Ainsi le vrai devoir et l’héroïsme vrai pour un général peut consister à « se tenir loin du danger, » et, passant à ce rang à la postérité, il y passera donc à son rang et ne subira ni déchéance ni diminution. De tout quoi M. de Bismarck conclut, puisque jamais il ne manque de conclure : « Il n’y a que l’humilité qui mène à la victoire ; la suffisance, la présomption conduisent à un résultat tout contraire[1]. » Mais donnez bien au mot humilité le seul sens qui soit dans la pensée et dans le caractère de Bismarck, celui-ci : pas de cabotinage.

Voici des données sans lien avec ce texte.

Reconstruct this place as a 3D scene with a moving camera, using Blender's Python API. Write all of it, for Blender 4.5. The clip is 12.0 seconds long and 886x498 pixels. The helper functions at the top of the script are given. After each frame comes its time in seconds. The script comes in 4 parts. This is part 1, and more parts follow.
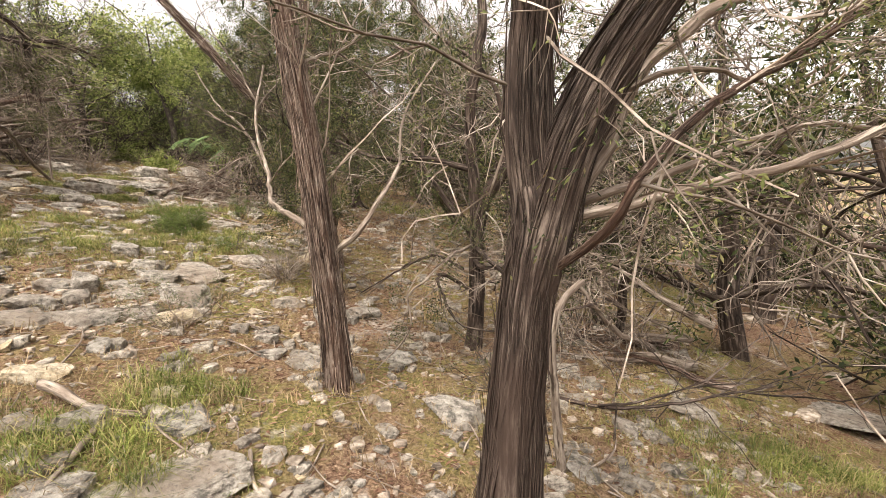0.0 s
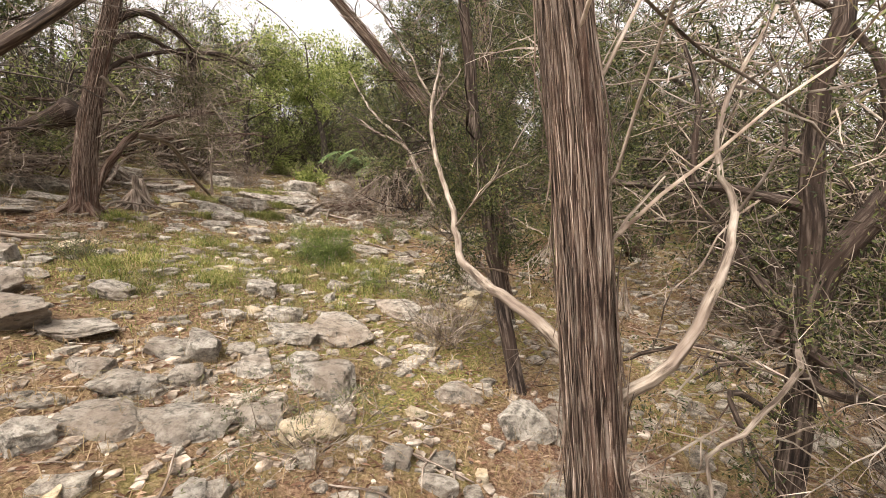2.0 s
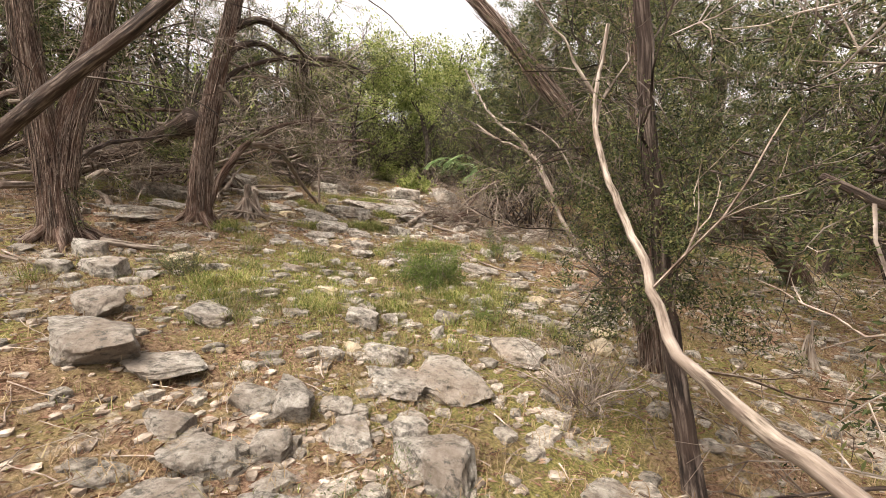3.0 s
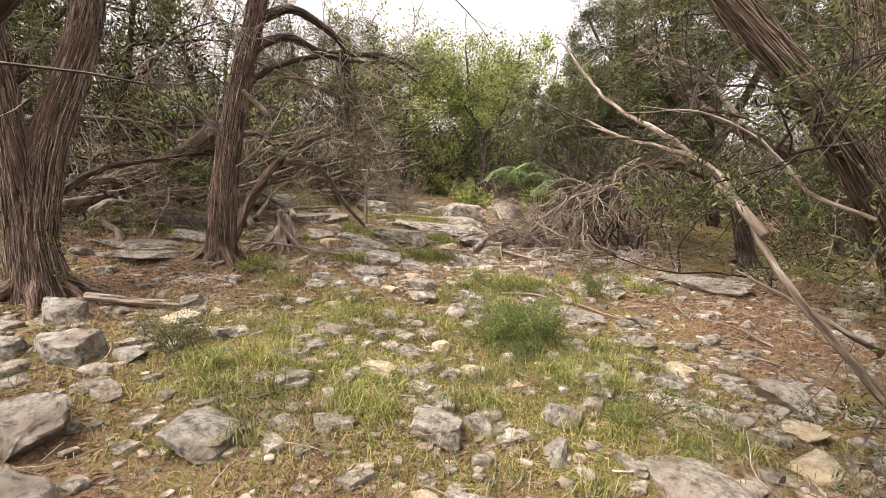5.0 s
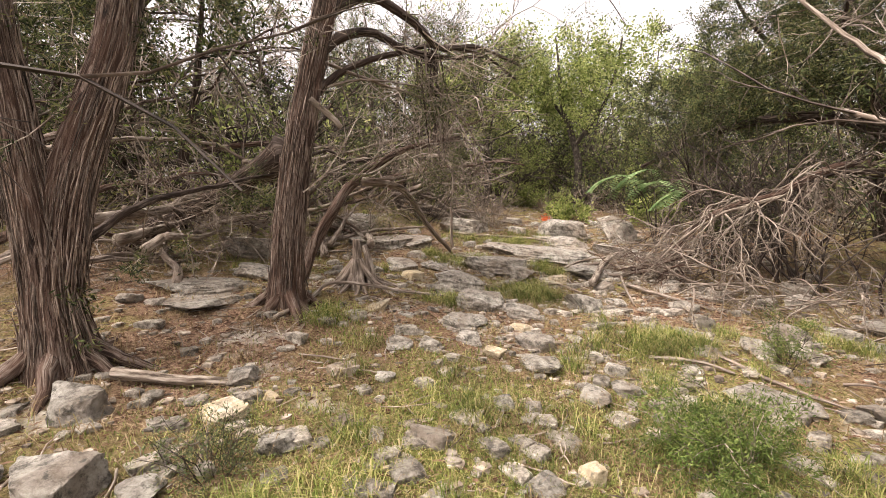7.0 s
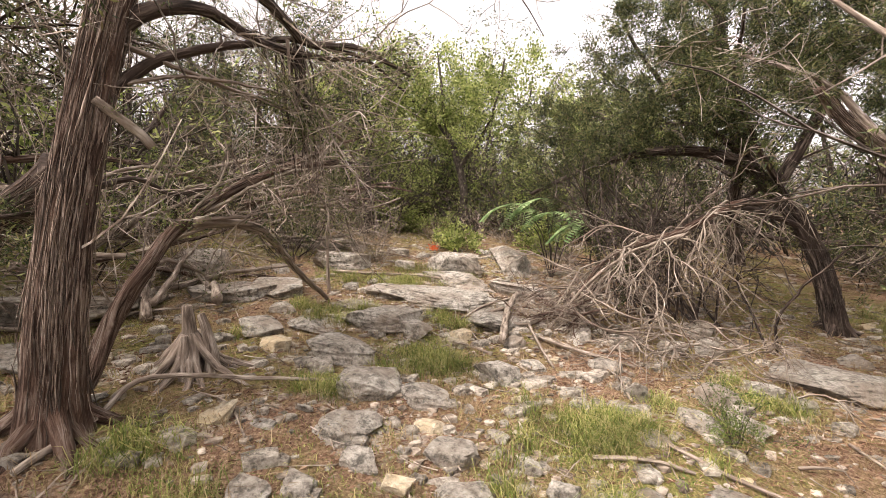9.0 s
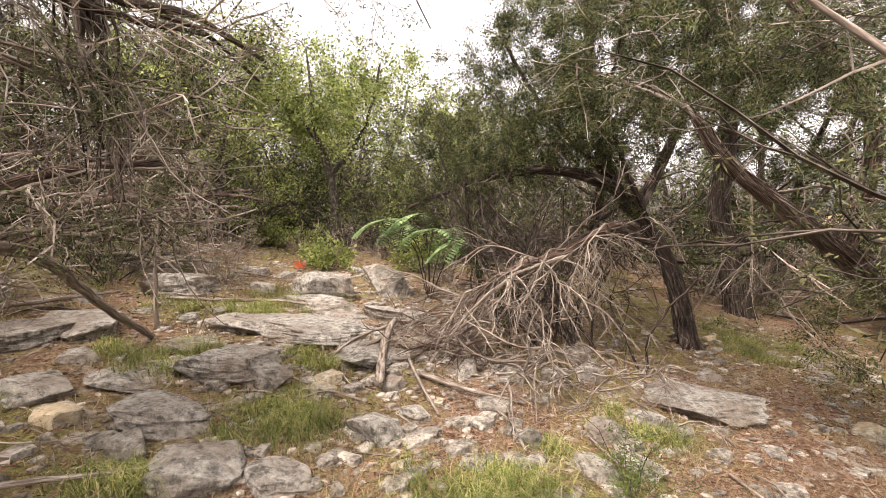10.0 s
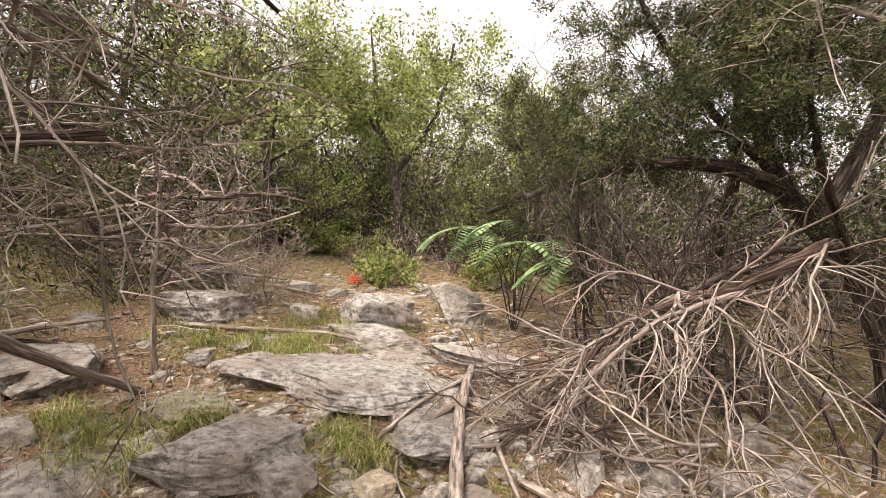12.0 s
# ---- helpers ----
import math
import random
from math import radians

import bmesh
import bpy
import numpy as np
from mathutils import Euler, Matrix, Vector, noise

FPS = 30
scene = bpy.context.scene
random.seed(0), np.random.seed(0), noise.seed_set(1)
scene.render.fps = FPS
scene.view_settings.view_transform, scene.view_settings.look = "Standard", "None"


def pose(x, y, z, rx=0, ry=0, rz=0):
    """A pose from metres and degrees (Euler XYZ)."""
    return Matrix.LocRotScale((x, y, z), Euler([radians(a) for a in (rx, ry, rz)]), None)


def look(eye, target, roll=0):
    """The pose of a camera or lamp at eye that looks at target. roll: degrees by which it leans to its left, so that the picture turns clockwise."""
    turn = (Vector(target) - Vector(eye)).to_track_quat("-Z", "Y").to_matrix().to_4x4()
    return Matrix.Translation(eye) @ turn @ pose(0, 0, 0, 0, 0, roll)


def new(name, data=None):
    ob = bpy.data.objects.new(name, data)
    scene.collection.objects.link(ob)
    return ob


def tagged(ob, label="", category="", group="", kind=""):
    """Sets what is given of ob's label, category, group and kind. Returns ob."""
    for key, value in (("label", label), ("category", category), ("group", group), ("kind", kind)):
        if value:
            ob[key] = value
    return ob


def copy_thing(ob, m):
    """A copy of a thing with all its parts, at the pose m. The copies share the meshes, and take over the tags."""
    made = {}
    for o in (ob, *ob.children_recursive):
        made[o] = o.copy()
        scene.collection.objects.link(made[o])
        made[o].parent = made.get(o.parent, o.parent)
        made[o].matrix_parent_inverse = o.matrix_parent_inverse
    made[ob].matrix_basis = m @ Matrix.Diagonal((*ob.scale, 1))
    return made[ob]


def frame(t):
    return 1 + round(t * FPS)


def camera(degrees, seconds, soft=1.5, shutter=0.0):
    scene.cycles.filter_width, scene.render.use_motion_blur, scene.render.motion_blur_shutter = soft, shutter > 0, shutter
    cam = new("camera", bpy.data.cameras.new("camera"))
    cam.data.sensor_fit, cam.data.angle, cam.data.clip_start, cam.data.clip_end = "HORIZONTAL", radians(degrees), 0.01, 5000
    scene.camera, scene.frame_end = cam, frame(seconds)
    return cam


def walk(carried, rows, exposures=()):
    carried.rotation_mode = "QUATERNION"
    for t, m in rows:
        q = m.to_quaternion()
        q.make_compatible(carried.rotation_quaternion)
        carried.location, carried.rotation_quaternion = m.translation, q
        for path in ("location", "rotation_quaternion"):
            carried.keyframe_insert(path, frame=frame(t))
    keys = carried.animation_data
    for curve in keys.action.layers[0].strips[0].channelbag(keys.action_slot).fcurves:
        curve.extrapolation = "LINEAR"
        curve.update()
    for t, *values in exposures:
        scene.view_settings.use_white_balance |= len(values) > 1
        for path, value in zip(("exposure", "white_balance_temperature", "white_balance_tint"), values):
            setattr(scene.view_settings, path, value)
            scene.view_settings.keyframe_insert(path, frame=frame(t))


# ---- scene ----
cam = camera(87.5, 12.0, soft=0.5)
METRES, EYE, TILT, LEAN, TURN = 8.0, 1.5, -8.0, 2.5, 0.0
ROWS = [
    (0.0, 0.0, 0.0, 0.0, -0.0, 0.0, -0.0),
    (0.5, -0.0239, 0.0452, 0.0082, 1.4, 0.02, -0.35),
    (1.0, -0.0557, 0.0833, 0.0266, 5.99, 0.14, -1.46),
    (1.5, -0.074, 0.1301, 0.0325, 11.12, 0.25, -2.09),
    (2.0, -0.0994, 0.1757, 0.0445, 15.16, 0.85, -3.07),
    (2.5, -0.1268, 0.209, 0.0543, 20.74, 0.98, -4.26),
    (3.0, -0.1559, 0.2472, 0.0677, 26.84, 0.42, -5.29),
    (5.0, -0.2688, 0.3686, 0.1014, 32.52, 0.97, -4.12),
    (5.5, -0.2926, 0.3843, 0.1182, 35.36, 1.38, -3.91),
    (6.0, -0.317, 0.4129, 0.1201, 39.29, 1.49, -4.03),
    (6.5, -0.3466, 0.4339, 0.1256, 42.25, 0.97, -4.07),
    (8.5, -0.4455, 0.5162, 0.1779, 31.9, 2.15, -2.72),
    (9.0, -0.4589, 0.543, 0.182, 26.42, 3.36, -2.21),
    (9.5, -0.4715, 0.5787, 0.1956, 19.17, 4.47, -1.85),
    (10.0, -0.4856, 0.6084, 0.2011, 10.85, 5.03, -1.21),
    (10.5, -0.4959, 0.6454, 0.2033, 4.36, 4.35, -0.98),
    (11.0, -0.5054, 0.6999, 0.2162, 5.36, 3.46, -1.09),
    (11.5, -0.5217, 0.7316, 0.2243, 11.43, 3.46, -2.53),
    (12.0, -0.5491, 0.7626, 0.2325, 18.57, 5.03, -3.35),
]
walk(cam, [(t, pose(0, 0, EYE, TILT, LEAN, TURN) @ pose(METRES * x, METRES * y, METRES * z, 90 + pitch, roll, yaw)) for t, x, y, z, yaw, pitch, roll in ROWS],
     exposures=[(0.0, 1.72, 7150, 10), (4.0, 1.82, 7100, 12), (8.0, 1.92, 7100, 14), (12.0, 2.0, 6950, 15)])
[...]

Cabotinage chez les militaires, l’inutile ostentation du courage ; et chez les parlementaires, cabotinage, l’inutile recherche de la forme et de l’attitude. Ces derniers surtout, les jongleurs du verbe, les capitans de la parole, les tranche-montagne du vent, ah ! l’exécrable engeance ! L’ancien ministre de l’Empire, l’ancien président de la Diète, Gagern, en était un type : « C’est Gagern que vous auriez dû entendre ! Il prenait son air de Jupiter, relevait ses sourcils, hérissait ses cheveux, roulait ses yeux dans leur orbite et les levait vers le ciel en les écarquillant ; en même temps, il débitait ses grandes phrases, comme il l’aurait fait dans une assemblée populaire ; naturellement, avec moi, cela ne prenait pas. Je répondis froidement, et nous restâmes séparés comme auparavant. Quand Manteuffel revint ensuite, et que le Jupiter se fut éloigné à son tour, il me demanda : « Eh bien ! qu’avez-vous fait ensemble ? — Ah ! lui répondis-je, nous n’avons pu arriver à aucun résultat : c’est un sot personnage ; il me prend pour une Assemblée… C’est un vrai moulin à paroles ; avec lui, il n’y a pas moyen de s’entendre[2]. »

A de pareils bavards, essayez d’exposer des idées de la seule manière qui convienne à la politique, « d’une manière sobre et positive ! » Or, ils pullulent dans les Chambres ; et c’est pourquoi il est si difficile de faire une bonne politique sous ce régime parlementaire où, par définition, tout le monde « parle » tout le temps. Vous avez beau être prévenu : en tournant de plus en plus vite, une aile du moulin à paroles finira par vous

  1. Maurice Busch, Le comte de Bismarck et sa suite, p. 287, mardi 29 novembre.
  2. Ibid., p. 268, dimanche 20 novembre.